In recent years, the popularity of olive oil has surged, driven by its perceived health benefits and versatility in cooking. As more consumers seek healthier alternatives, olive oil has become a staple in kitchens worldwide. However, with this increasing demand comes a notable rise in prices, prompting many to wonder why the golden elixir of the Mediterranean is becoming a luxury item.
One of the primary factors contributing to the escalation in olive oil prices is the intricate and time-consuming process involved in its production. Unlike other vegetable oils, extracting oil from olives is a meticulous process that requires careful cultivation, harvesting, and pressing. Olive trees take several years to mature, and their yield can be inconsistent due to various environmental factors. Moreover, harvesting olives is a labor-intensive task, often done by hand to ensure the fruit’s integrity. These factors collectively contribute to a limited and variable supply, making olive oil production more costly than other oils.

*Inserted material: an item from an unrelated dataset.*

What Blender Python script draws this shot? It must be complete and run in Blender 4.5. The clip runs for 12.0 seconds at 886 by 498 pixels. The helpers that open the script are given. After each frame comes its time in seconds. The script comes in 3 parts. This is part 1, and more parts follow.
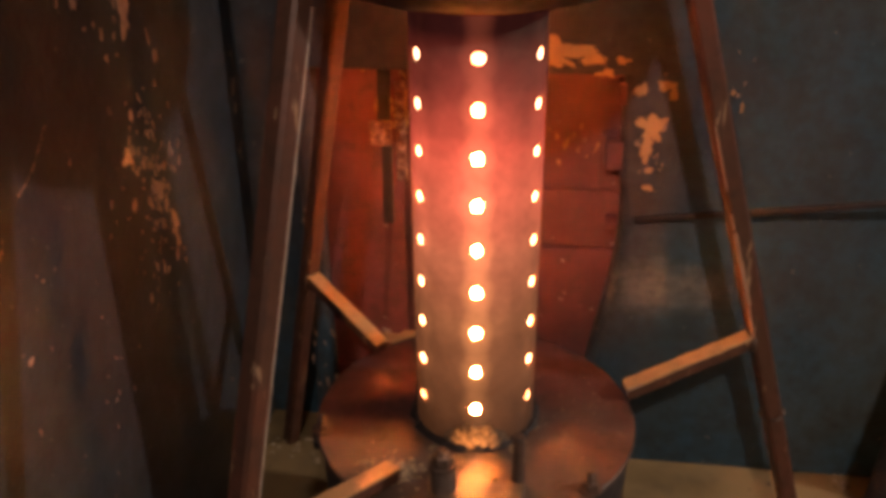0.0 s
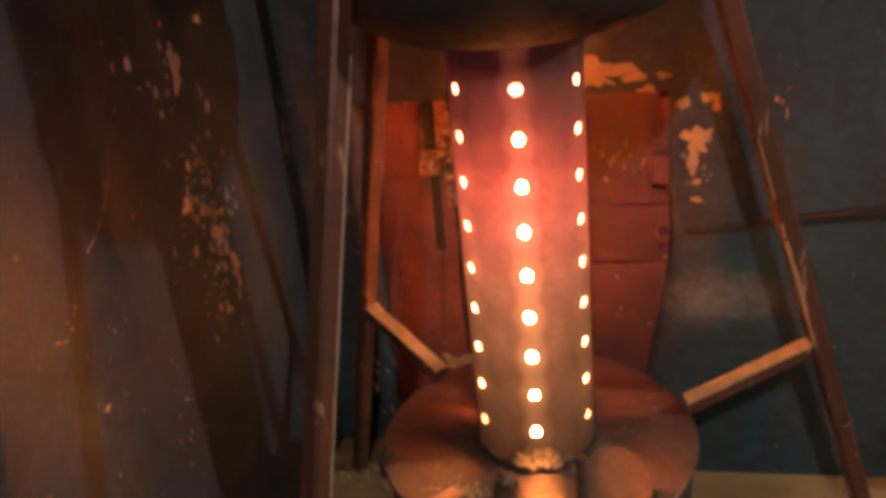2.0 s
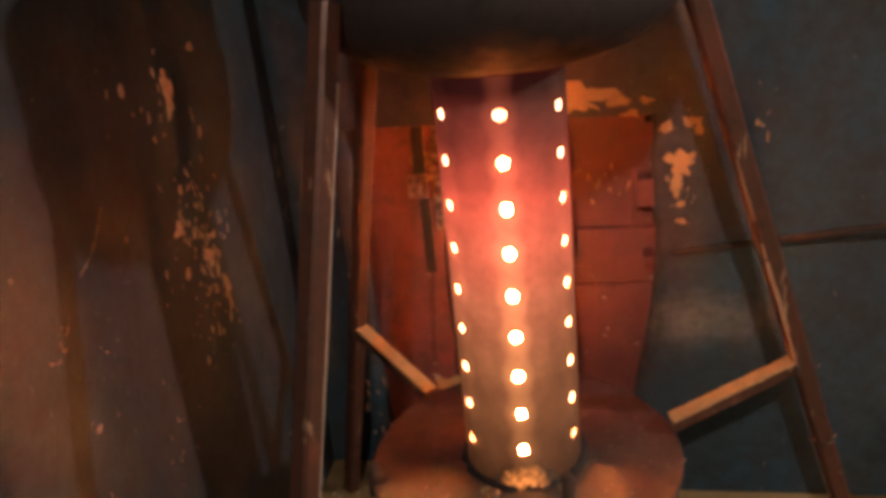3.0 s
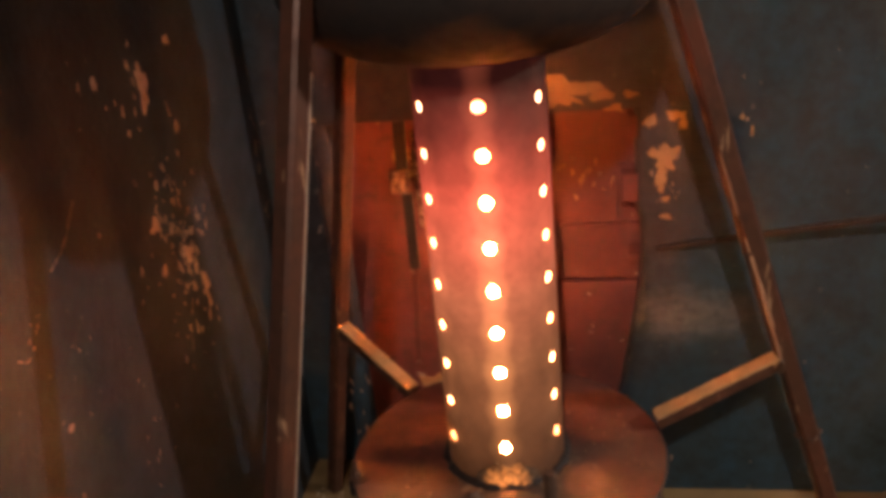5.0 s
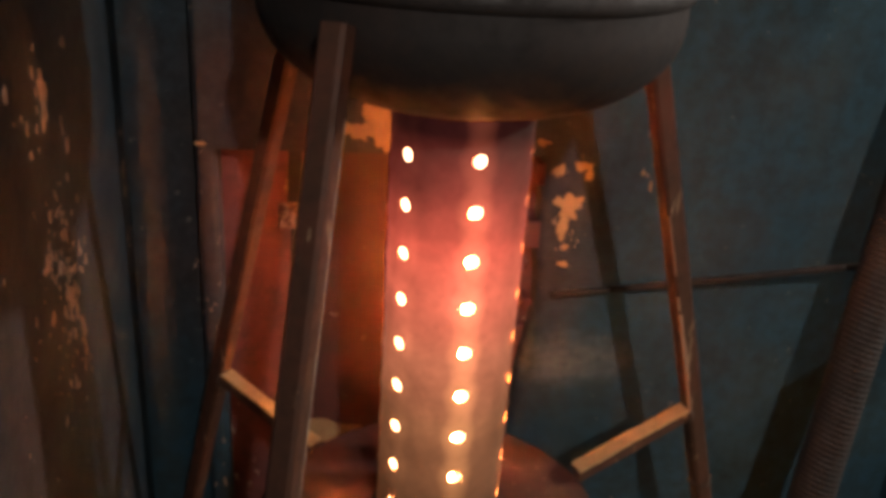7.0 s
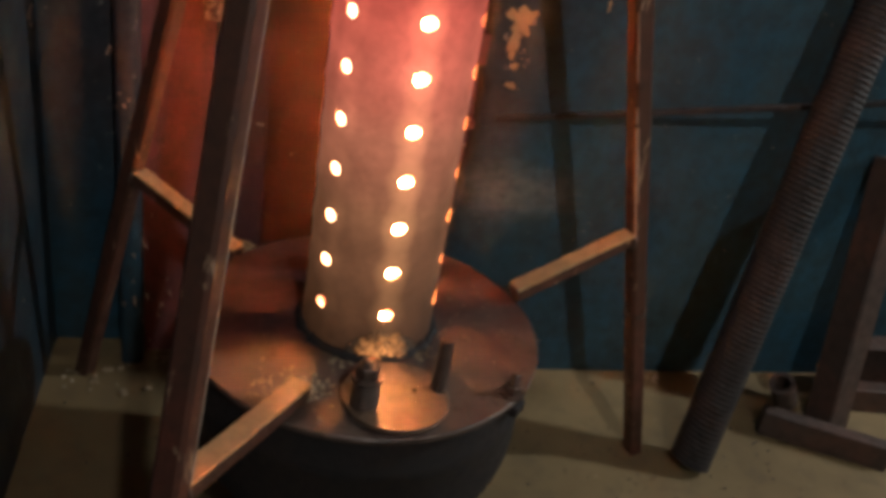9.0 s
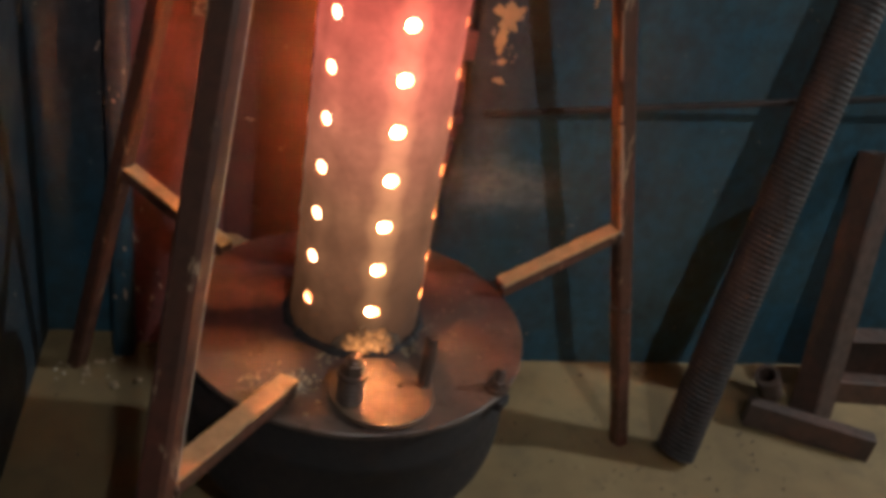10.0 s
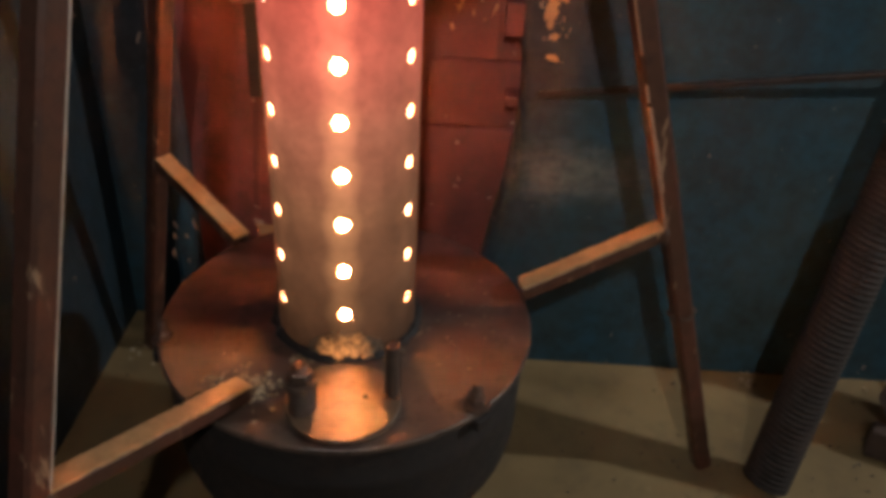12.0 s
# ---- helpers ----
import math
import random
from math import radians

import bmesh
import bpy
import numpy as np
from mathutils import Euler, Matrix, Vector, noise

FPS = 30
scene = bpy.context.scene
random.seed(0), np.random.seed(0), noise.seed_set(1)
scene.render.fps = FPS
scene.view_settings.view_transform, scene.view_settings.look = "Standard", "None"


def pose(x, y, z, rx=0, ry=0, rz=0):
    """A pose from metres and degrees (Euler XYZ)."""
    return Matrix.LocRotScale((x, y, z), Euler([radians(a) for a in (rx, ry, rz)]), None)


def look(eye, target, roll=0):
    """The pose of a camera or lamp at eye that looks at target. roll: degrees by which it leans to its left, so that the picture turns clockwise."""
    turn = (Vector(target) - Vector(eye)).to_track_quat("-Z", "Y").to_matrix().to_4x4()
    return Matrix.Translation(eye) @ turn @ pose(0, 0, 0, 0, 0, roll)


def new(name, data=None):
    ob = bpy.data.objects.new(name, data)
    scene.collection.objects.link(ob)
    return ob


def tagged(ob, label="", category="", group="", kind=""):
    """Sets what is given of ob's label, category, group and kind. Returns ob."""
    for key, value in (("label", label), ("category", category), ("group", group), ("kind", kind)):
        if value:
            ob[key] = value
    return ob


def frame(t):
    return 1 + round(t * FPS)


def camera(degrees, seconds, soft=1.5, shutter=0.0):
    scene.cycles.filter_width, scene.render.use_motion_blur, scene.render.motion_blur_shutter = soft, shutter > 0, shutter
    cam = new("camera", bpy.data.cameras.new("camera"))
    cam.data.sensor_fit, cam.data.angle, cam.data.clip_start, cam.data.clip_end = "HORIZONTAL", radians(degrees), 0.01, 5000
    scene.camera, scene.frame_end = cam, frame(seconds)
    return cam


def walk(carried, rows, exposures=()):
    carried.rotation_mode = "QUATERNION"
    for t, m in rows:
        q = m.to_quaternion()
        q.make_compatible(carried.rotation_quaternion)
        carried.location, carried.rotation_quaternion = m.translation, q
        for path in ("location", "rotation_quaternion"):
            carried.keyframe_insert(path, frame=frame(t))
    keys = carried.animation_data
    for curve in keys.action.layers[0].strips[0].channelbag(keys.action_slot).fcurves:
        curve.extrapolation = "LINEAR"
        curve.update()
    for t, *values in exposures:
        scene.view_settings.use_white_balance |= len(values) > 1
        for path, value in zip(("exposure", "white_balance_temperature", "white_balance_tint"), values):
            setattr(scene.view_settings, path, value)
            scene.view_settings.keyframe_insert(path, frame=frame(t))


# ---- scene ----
cam = camera(53.5, 12.0, soft=4.8)
PATH = [
    (0, (-0.007, -0.695, 0.763), (-0.065, 1.102, -0.112), -0.6),
    (0.5, (-0.005, -0.693, 0.757), (-0.103, 1.108, -0.108), -2.0),
    (1, (-0.006, -0.688, 0.766), (-0.118, 1.108, -0.106), -2.6),
    (1.5, (0.0, -0.693, 0.771), (-0.172, 1.105, -0.087), -5.1),
    (2, (0.002, -0.705, 0.778), (-0.19, 1.103, -0.054), -6.0),
    (2.5, (0.001, -0.718, 0.784), (-0.184, 1.107, -0.012), -6.0),
    (3, (0.01, -0.719, 0.783), (-0.167, 1.112, -0.004), -6.0),
    (3.5, (0.022, -0.722, 0.784), (-0.149, 1.108, -0.004), -6.0),
    (3.7, (0.022, -0.719, 0.777), (-0.151, 1.112, -0.008), -6.0),
    (5.3, (0.016, -0.703, 0.771), (-0.128, 1.129, -0.018), -5.9),
    (5.5, (0.008, -0.695, 0.767), (-0.102, 1.141, -0.02), -5.6),
    (6, (-0.05, -0.665, 0.784), (-0.08, 1.174, -0.001), -4.3),
    (6.5, (-0.123, -0.649, 0.799), (0.105, 1.178, 0.019), -0.2),
    (6.7, (-0.145, -0.640, 0.797), (0.193, 1.169, 0.014), 1.5),
    (8.3, (-0.212, -0.620, 0.731), (0.415, 1.108, -0.055), 7.6),
    (8.5, (-0.198, -0.617, 0.709), (0.422, 1.088, -0.132), 8.7),
    (9, (-0.18, -0.611, 0.682), (0.458, 1.022, -0.282), 10.2),
    (9.5, (-0.178, -0.612, 0.685), (0.466, 1.004, -0.303), 10.5),
    (10, (-0.175, -0.616, 0.695), (0.472, 0.998, -0.294), 10.5),
    (10.5, (-0.115, -0.633, 0.734), (0.41, 1.015, -0.27), 8.0),
    (11, (-0.054, -0.607, 0.773), (0.298, 1.094, -0.219), 4.6),
    (11.5, (0.001, -0.595, 0.718), (0.169, 1.109, -0.315), 2.8),
    (12, (0.028, -0.584, 0.696), (0.167, 1.089, -0.392), 2.7),
]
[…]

Climate conditions also play a pivotal role in determining olive oil prices. Olive trees are susceptible to weather fluctuations, and adverse conditions such as droughts or unseasonable frosts can significantly impact the harvest. In recent years, changing climate patterns and extreme weather events have disrupted olive production in key regions, leading to diminished yields and further exacerbating product scarcity.
The increased demand for high-quality extra virgin olive oil, known for its rich flavor and maximum health benefits, has further strained the market. Consumers are now more discerning about the origin and quality of their olive oil, opting for cold-pressed products and minimally processed. Producers that adhere to these standards often face higher production costs, which are inevitably passed on to the consumer.